Stored dataset items:
····················

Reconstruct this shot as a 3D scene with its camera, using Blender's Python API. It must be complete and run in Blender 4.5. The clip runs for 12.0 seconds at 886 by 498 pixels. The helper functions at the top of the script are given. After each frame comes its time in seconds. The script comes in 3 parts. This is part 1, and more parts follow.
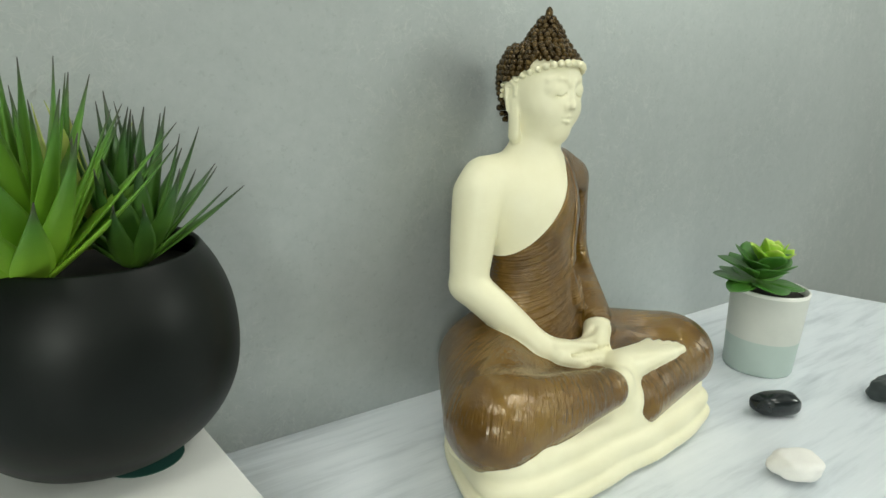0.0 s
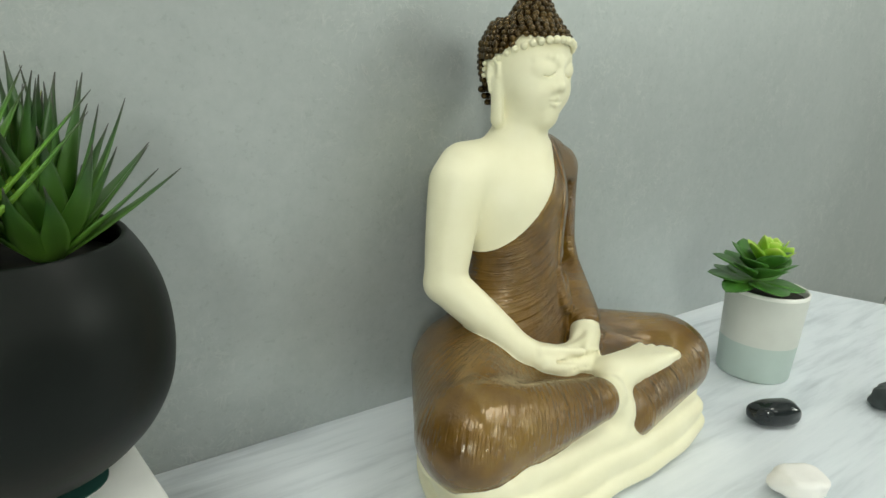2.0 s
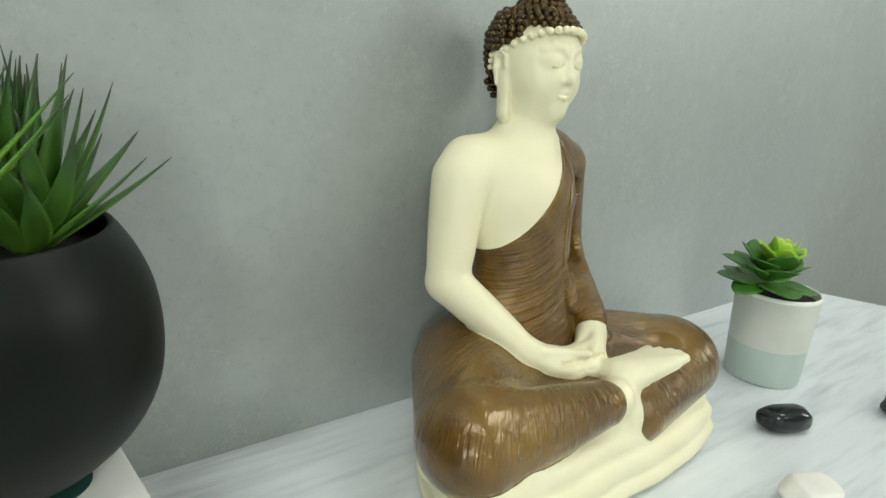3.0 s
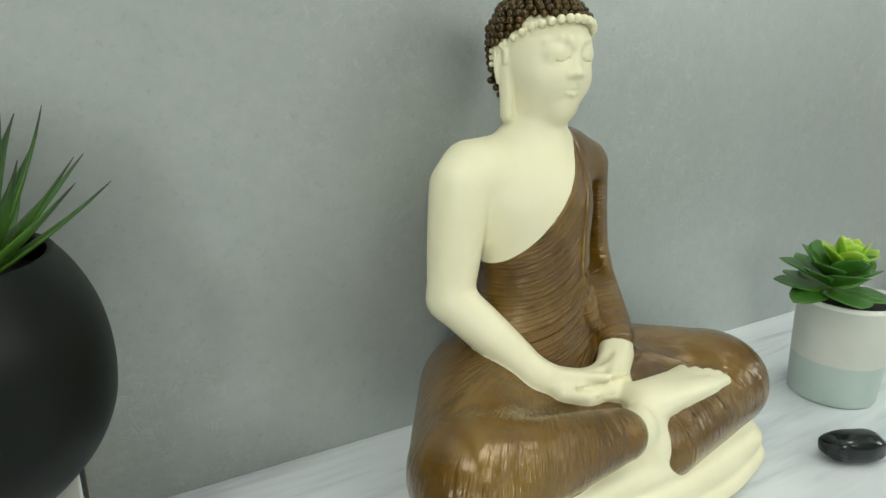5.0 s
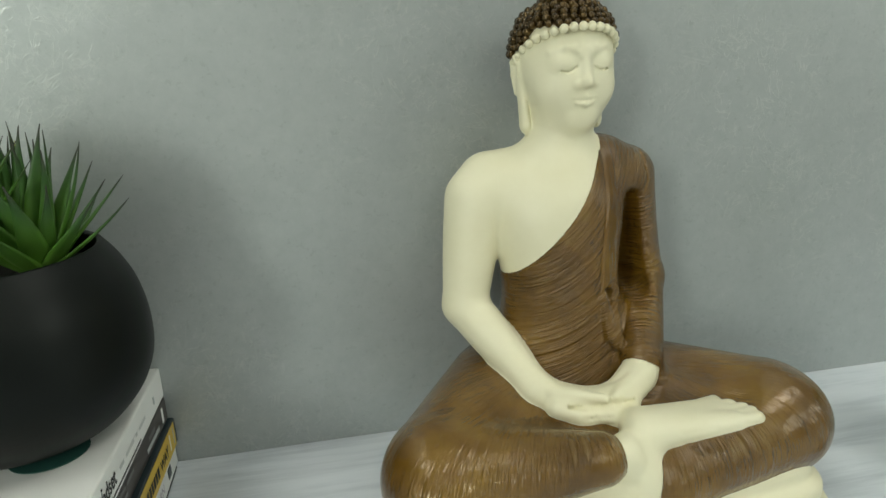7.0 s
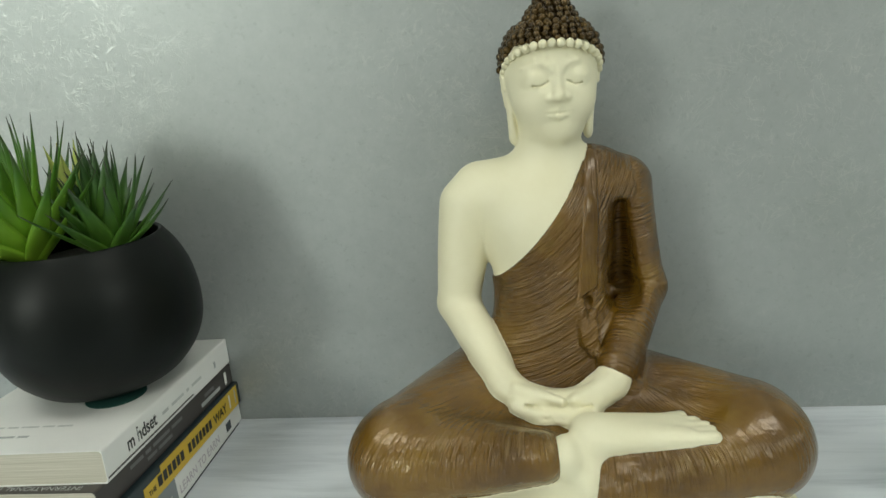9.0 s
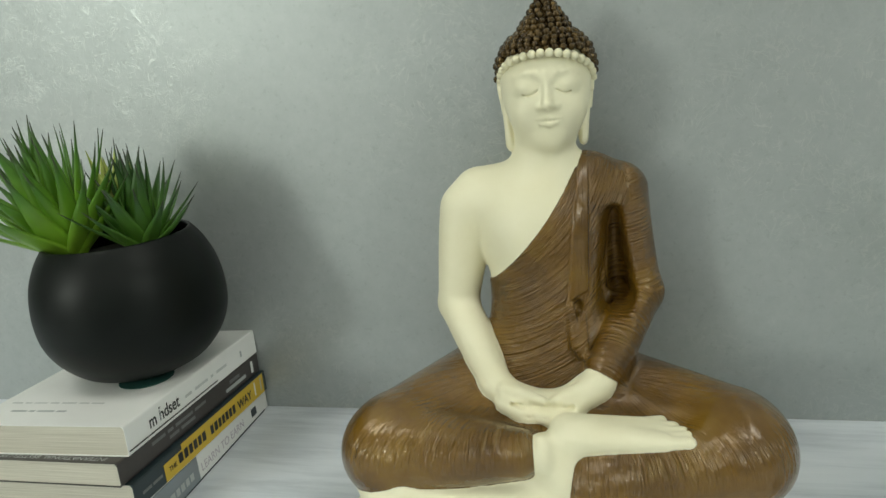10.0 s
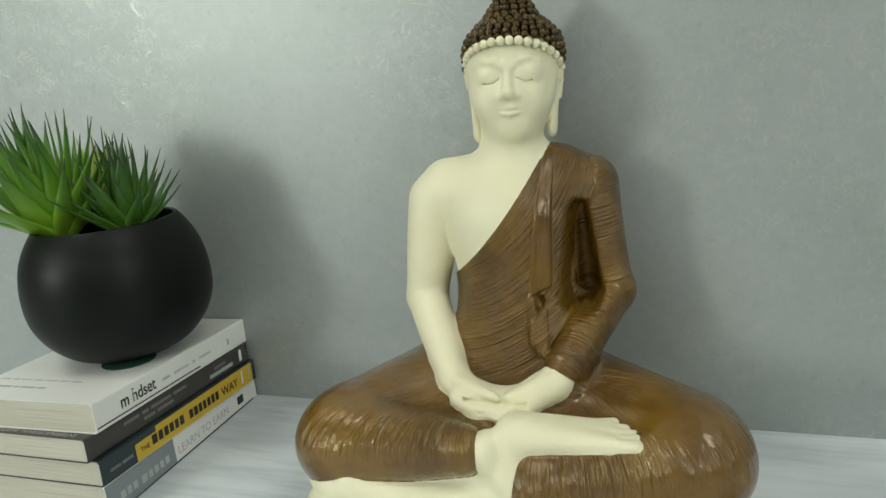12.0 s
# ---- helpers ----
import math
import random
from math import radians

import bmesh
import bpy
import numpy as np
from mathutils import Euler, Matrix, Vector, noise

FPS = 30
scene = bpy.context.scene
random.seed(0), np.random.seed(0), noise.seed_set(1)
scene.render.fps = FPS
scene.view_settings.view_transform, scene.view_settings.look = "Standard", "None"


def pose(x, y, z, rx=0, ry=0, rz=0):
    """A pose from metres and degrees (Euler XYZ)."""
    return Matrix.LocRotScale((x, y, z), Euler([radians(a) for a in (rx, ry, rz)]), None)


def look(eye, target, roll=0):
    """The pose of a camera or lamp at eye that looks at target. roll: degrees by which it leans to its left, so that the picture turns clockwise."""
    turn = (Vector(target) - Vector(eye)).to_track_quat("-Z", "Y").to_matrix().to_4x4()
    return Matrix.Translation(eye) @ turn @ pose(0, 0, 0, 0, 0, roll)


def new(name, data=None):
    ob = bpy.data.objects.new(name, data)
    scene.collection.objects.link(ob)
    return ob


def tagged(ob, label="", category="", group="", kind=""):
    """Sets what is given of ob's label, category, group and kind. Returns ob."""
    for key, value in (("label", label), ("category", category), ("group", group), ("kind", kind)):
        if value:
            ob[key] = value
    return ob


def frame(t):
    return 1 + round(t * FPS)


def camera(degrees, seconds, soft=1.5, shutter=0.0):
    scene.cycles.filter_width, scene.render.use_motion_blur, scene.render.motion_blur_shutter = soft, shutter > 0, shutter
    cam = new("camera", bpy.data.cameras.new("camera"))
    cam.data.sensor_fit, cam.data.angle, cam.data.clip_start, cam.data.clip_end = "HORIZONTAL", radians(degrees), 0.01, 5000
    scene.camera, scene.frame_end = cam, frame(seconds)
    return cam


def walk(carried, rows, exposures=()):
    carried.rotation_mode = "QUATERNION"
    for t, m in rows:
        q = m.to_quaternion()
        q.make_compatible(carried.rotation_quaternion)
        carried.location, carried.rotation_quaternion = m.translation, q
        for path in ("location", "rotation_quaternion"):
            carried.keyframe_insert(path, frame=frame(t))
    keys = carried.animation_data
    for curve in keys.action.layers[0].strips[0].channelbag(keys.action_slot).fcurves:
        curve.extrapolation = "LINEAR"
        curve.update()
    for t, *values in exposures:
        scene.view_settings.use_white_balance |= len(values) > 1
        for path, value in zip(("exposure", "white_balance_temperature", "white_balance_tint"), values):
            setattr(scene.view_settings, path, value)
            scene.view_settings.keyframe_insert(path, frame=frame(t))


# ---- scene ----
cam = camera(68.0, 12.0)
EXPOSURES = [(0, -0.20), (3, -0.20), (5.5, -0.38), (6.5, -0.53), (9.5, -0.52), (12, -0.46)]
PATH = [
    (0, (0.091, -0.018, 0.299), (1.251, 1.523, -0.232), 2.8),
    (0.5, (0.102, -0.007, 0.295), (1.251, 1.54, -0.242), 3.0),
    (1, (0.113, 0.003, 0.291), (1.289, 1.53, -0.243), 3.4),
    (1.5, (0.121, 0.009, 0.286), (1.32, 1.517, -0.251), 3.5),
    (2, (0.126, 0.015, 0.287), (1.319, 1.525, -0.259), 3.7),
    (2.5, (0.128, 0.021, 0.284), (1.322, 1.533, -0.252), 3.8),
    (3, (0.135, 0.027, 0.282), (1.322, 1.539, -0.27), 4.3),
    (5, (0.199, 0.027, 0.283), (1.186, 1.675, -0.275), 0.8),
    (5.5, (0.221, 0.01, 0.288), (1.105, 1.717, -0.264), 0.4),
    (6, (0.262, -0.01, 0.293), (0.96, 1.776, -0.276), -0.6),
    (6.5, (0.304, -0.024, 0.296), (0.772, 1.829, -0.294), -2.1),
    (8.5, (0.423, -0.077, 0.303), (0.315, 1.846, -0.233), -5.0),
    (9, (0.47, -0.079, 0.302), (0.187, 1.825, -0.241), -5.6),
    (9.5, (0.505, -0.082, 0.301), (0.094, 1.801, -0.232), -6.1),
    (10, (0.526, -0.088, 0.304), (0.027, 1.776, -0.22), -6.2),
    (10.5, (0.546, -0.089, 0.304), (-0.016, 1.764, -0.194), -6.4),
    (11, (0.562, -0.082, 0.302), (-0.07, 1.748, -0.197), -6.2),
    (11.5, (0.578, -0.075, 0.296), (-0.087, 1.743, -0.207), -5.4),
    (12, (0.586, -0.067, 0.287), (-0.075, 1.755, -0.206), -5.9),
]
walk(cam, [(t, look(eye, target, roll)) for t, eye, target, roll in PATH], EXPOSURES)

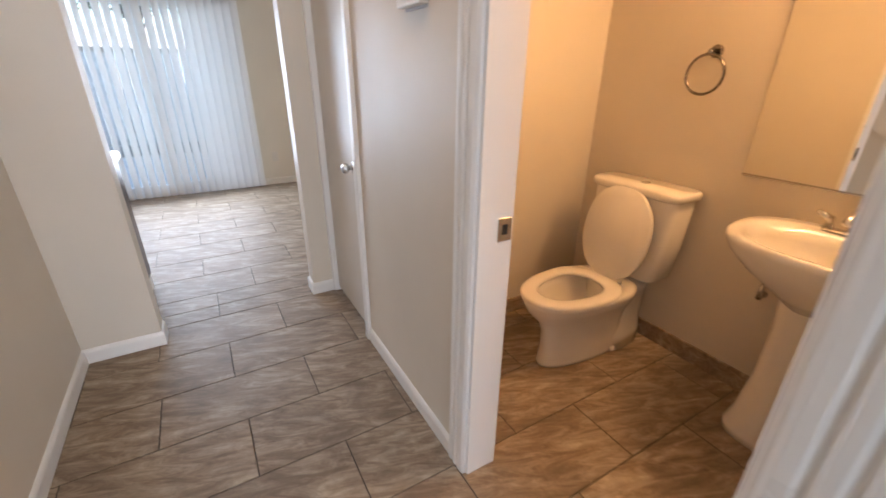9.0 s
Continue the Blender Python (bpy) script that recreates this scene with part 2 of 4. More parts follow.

····················

> PROBLEM
Copy out each line word for word, please, skipping the images.

> ANSWER TO THIS PROBLEM
Reconstruct this shot as a 3D scene with its camera, using Blender's Python API. It must be complete and run in Blender 4.5. The clip runs for 12.0 seconds at 886 by 498 pixels. The helper functions at the top of the script are given. After each frame comes its time in seconds. The script comes in 3 parts. This is part 1, and more parts follow.
0.0 s
2.0 s
3.0 s
5.0 s
7.0 s
9.0 s
10.0 s
12.0 s
# ---- helpers ----
import math
import random
from math import radians

import bmesh
import bpy
import numpy as np
from mathutils import Euler, Matrix, Vector, noise

FPS = 30
scene = bpy.context.scene
random.seed(0), np.random.seed(0), noise.seed_set(1)
scene.render.fps = FPS
scene.view_settings.view_transform, scene.view_settings.look = "Standard", "None"


def pose(x, y, z, rx=0, ry=0, rz=0):
    """A pose from metres and degrees (Euler XYZ)."""
    return Matrix.LocRotScale((x, y, z), Euler([radians(a) for a in (rx, ry, rz)]), None)


def look(eye, target, roll=0):
    """The pose of a camera or lamp at eye that looks at target. roll: degrees by which it leans to its left, so that the picture turns clockwise."""
    turn = (Vector(target) - Vector(eye)).to_track_quat("-Z", "Y").to_matrix().to_4x4()
    return Matrix.Translation(eye) @ turn @ pose(0, 0, 0, 0, 0, roll)


def new(name, data=None):
    ob = bpy.data.objects.new(name, data)
    scene.collection.objects.link(ob)
    return ob


def tagged(ob, label="", category="", group="", kind=""):
    """Sets what is given of ob's label, category, group and kind. Returns ob."""
    for key, value in (("label", label), ("category", category), ("group", group), ("kind", kind)):
        if value:
            ob[key] = value
    return ob


def frame(t):
    return 1 + round(t * FPS)


def camera(degrees, seconds, soft=1.5, shutter=0.0):
    scene.cycles.filter_width, scene.render.use_motion_blur, scene.render.motion_blur_shutter = soft, shutter > 0, shutter
    cam = new("camera", bpy.data.cameras.new("camera"))
    cam.data.sensor_fit, cam.data.angle, cam.data.clip_start, cam.data.clip_end = "HORIZONTAL", radians(degrees), 0.01, 5000
    scene.camera, scene.frame_end = cam, frame(seconds)
    return cam


def walk(carried, rows, exposures=()):
    carried.rotation_mode = "QUATERNION"
    for t, m in rows:
        q = m.to_quaternion()
        q.make_compatible(carried.rotation_quaternion)
        carried.location, carried.rotation_quaternion = m.translation, q
        for path in ("location", "rotation_quaternion"):
            carried.keyframe_insert(path, frame=frame(t))
    keys = carried.animation_data
    for curve in keys.action.layers[0].strips[0].channelbag(keys.action_slot).fcurves:
        curve.extrapolation = "LINEAR"
        curve.update()
    for t, *values in exposures:
        scene.view_settings.use_white_balance |= len(values) > 1
        for path, value in zip(("exposure", "white_balance_temperature", "white_balance_tint"), values):
            setattr(scene.view_settings, path, value)
            scene.view_settings.keyframe_insert(path, frame=frame(t))


# ---- scene ----
cam = camera(68.0, 12.0)
EXPOSURES = [(0, -0.20), (3, -0.20), (5.5, -0.38), (6.5, -0.53), (9.5, -0.52), (12, -0.46)]
PATH = [
    (0, (0.091, -0.018, 0.299), (1.251, 1.523, -0.232), 2.8),
    (0.5, (0.102, -0.007, 0.295), (1.251, 1.54, -0.242), 3.0),
    (1, (0.113, 0.003, 0.291), (1.289, 1.53, -0.243), 3.4),
    (1.5, (0.121, 0.009, 0.286), (1.32, 1.517, -0.251), 3.5),
    (2, (0.126, 0.015, 0.287), (1.319, 1.525, -0.259), 3.7),
    (2.5, (0.128, 0.021, 0.284), (1.322, 1.533, -0.252), 3.8),
    (3, (0.135, 0.027, 0.282), (1.322, 1.539, -0.27), 4.3),
    (5, (0.199, 0.027, 0.283), (1.186, 1.675, -0.275), 0.8),
    (5.5, (0.221, 0.01, 0.288), (1.105, 1.717, -0.264), 0.4),
    (6, (0.262, -0.01, 0.293), (0.96, 1.776, -0.276), -0.6),
    (6.5, (0.304, -0.024, 0.296), (0.772, 1.829, -0.294), -2.1),
    (8.5, (0.423, -0.077, 0.303), (0.315, 1.846, -0.233), -5.0),
    (9, (0.47, -0.079, 0.302), (0.187, 1.825, -0.241), -5.6),
    (9.5, (0.505, -0.082, 0.301), (0.094, 1.801, -0.232), -6.1),
    (10, (0.526, -0.088, 0.304), (0.027, 1.776, -0.22), -6.2),
    (10.5, (0.546, -0.089, 0.304), (-0.016, 1.764, -0.194), -6.4),
    (11, (0.562, -0.082, 0.302), (-0.07, 1.748, -0.197), -6.2),
    (11.5, (0.578, -0.075, 0.296), (-0.087, 1.743, -0.207), -5.4),
    (12, (0.586, -0.067, 0.287), (-0.075, 1.755, -0.206), -5.9),
]
walk(cam, [(t, look(eye, target, roll)) for t, eye, target, roll in PATH], EXPOSURES)

9.0 s
Continue the Blender Python (bpy) script that recreates this scene with part 2 of 4. More parts follow.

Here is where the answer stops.